Quote from: notrightinthehead on January 20, 2020, 03:22:52 AM
Seems like you are very self aware and well advanced on your journey of healing.  The way you describe it, it is mostly the guilt part of FOG that your parents use to get you back into line. But really, what would you have to feel guilty about?

Spirit in the sky

Thank you Spirit Butterfly it took a while but I am grateful to be thinking more clearly. As a spiritual person I find it hard not to be empathic and caring towards my father but the kinder I am the more she takes advantage so I need to protect my energy.
I set a new boundary with him today, he doesn't like the doctor monitoring his pain medication and asked me to buy more. Today I refused and said I was only getting him prescription medication from the doctor. He was furious and started complaining to my mother how terrible I was and I didn't do as I was told. She was actually really upset because she knows how much I do for him, but it didn't faze me. I'm sticking to my guns.


Quote from: Spring Butterfly on January 20, 2020, 08:27:44 AM
Spirit, you have arrived ! and I'm so happy you're in this place for yourself. Stay with this, save this and reread it when abuse amnesia kicks in with doubt that you're on the right path. This is exactly the place you need to be and continue to follow this path. Eyes. Wide. Open.

Spring Butterfly

Oh how I relate! Being a spiritually minded empath it's been difficult for me to mindfully choose to disconnect. Using meditations designed for healing and growing has helped me internalize the Toolbox in a way that makes sense for me.

It's turned out to be deeply enriching spiritually to recognize others are separate beings and wishing them peace and healing from within my heart and *doing* nothing more is quite enough. Even if they don't wish to receive my peace and love in that way it's been enough for me that I've sent it - if that makes sense.

Intentionally and mindfully setting others free is an amazing way to set ourselves free.
Every interaction w/ PD persons results in damage — prep beforehand and make time after to heal
blog for healing

Blueberry Pancakes

Quote from: Spring Butterfly on January 21, 2020, 06:19:59 AM

It's turned out to be deeply enriching spiritually to recognize others are separate beings and wishing them peace and healing from within my heart and *doing* nothing more is quite enough. Even if they don't wish to receive my peace and love in that way it's been enough for me that I've sent it - if that makes sense.

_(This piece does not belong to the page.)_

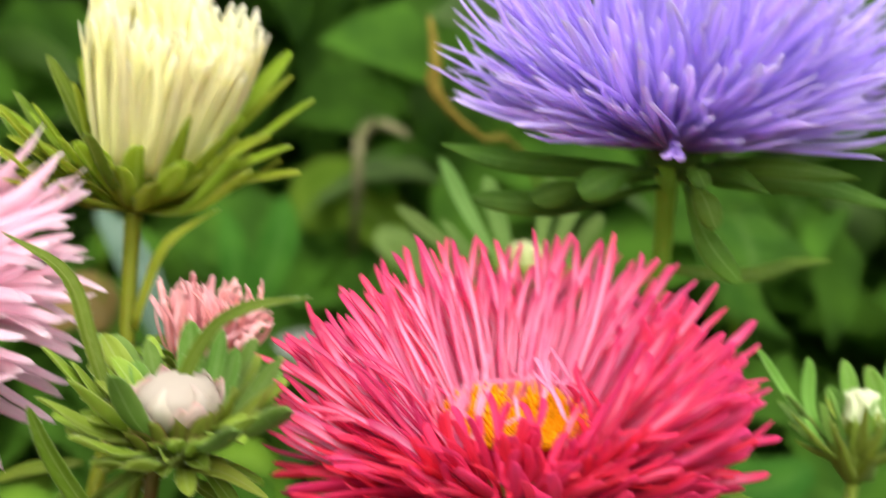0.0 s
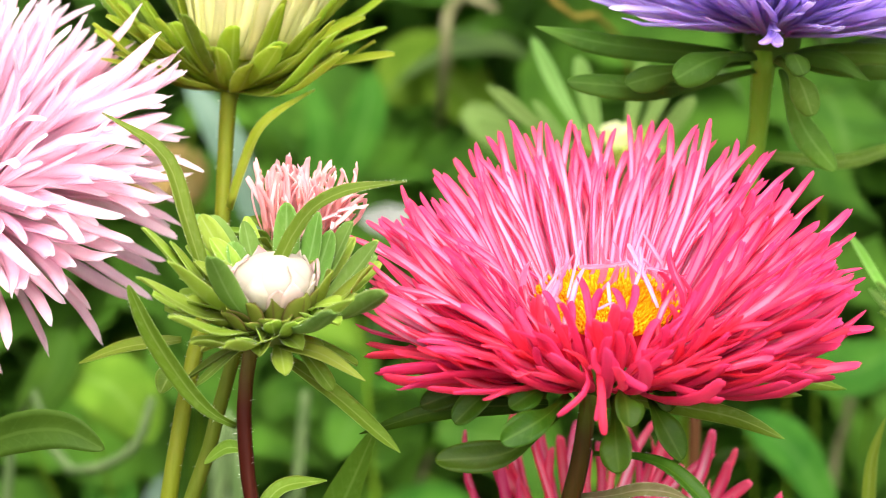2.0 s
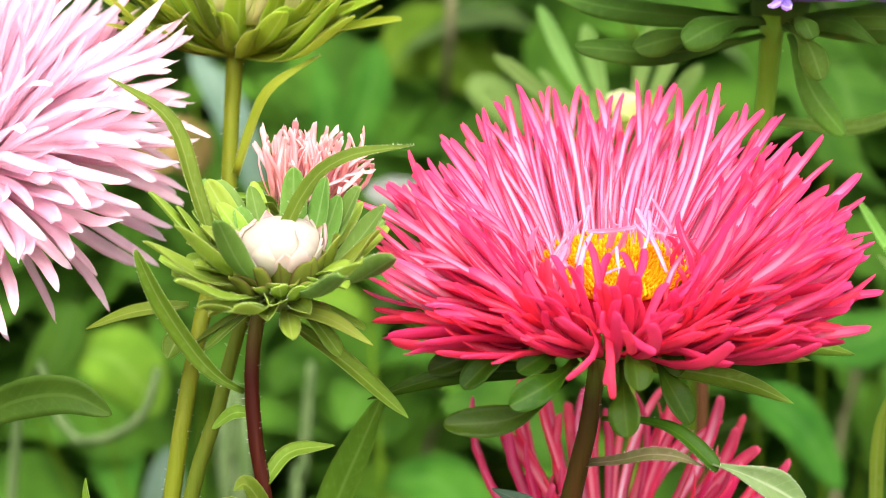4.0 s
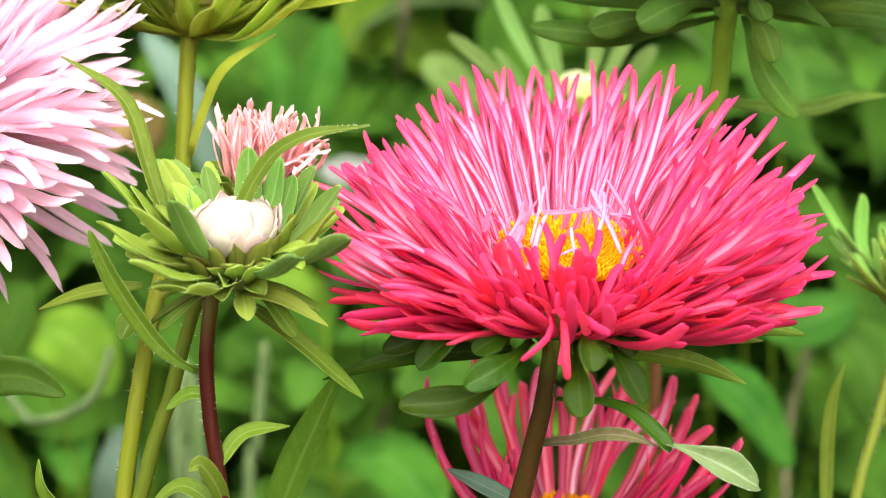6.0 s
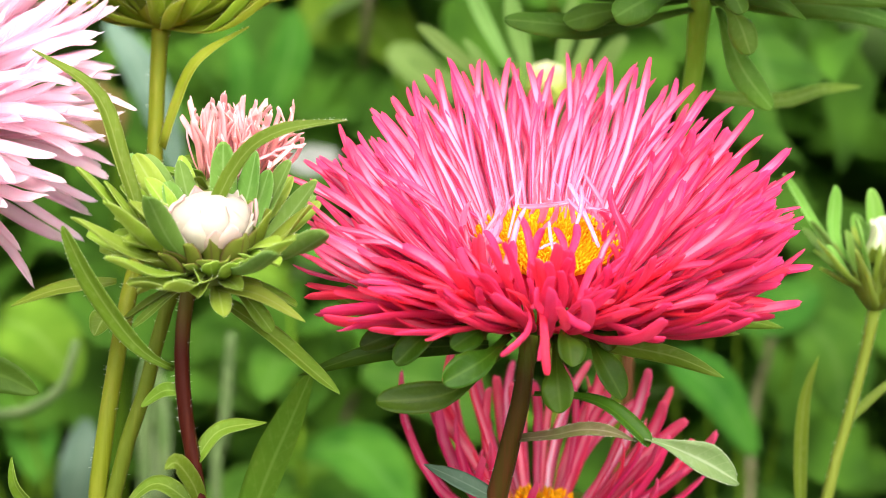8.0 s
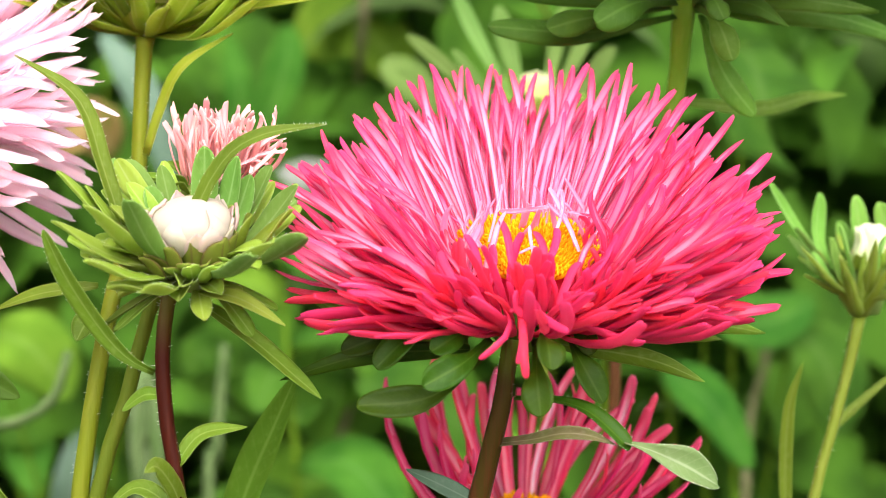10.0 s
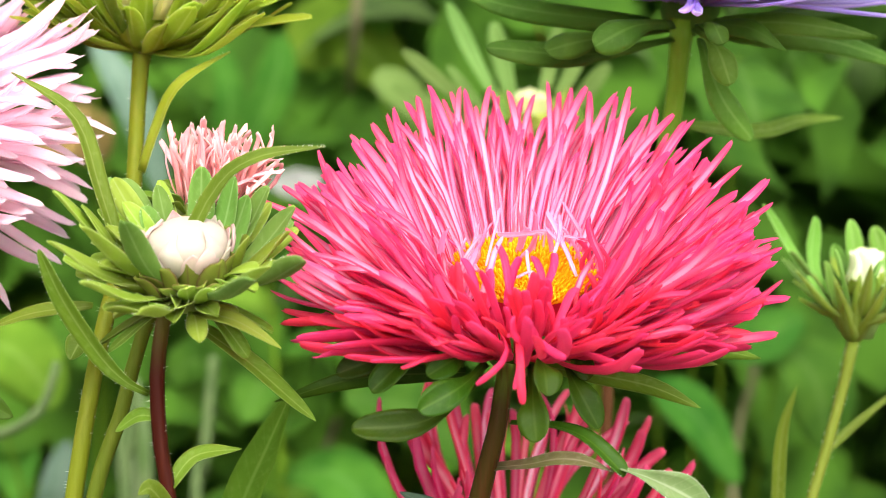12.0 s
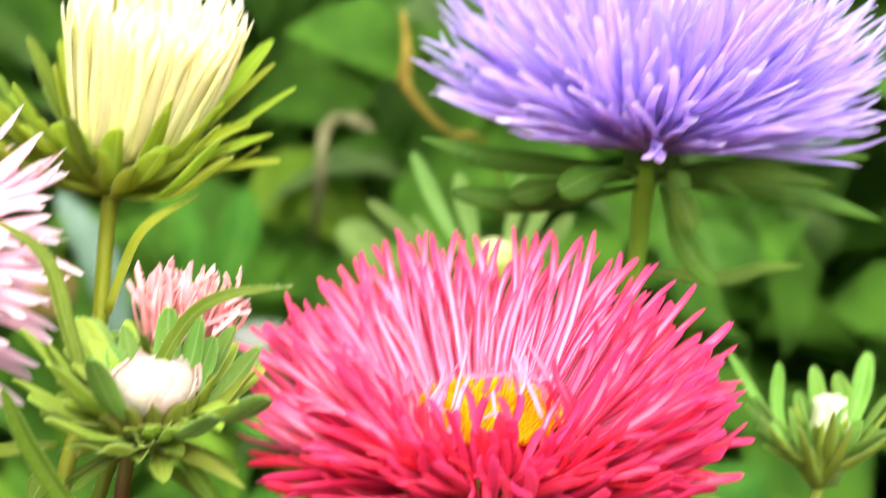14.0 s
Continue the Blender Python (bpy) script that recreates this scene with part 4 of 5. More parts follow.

Intentionally and mindfully setting others free is an amazing way to set ourselves free.

Spring Butterfly, I totally relate to being  the empath in the family and wanting to make things better,  but also balancing all of that with the awareness that you cannot fix things for other people and sometimes when trying we are the ones who end up absorbing all the "hits". I agree it has turned out to be a deeply enriching spiritual process allowing healing. Well said about mindfully setting others free also amazingly frees ourselves. I am so glad I got to this place, and I am grateful I am not alone. 
   
Spirit - It sounds like you are coming to a similar awareness. It does not mean we abandon those in our family, but rather we realize our boundaries. We have more energy to live in ways that best serve us and the people and things around us. It is hard won awareness, but such a gift. I think you are on a good path, and certainly not alone.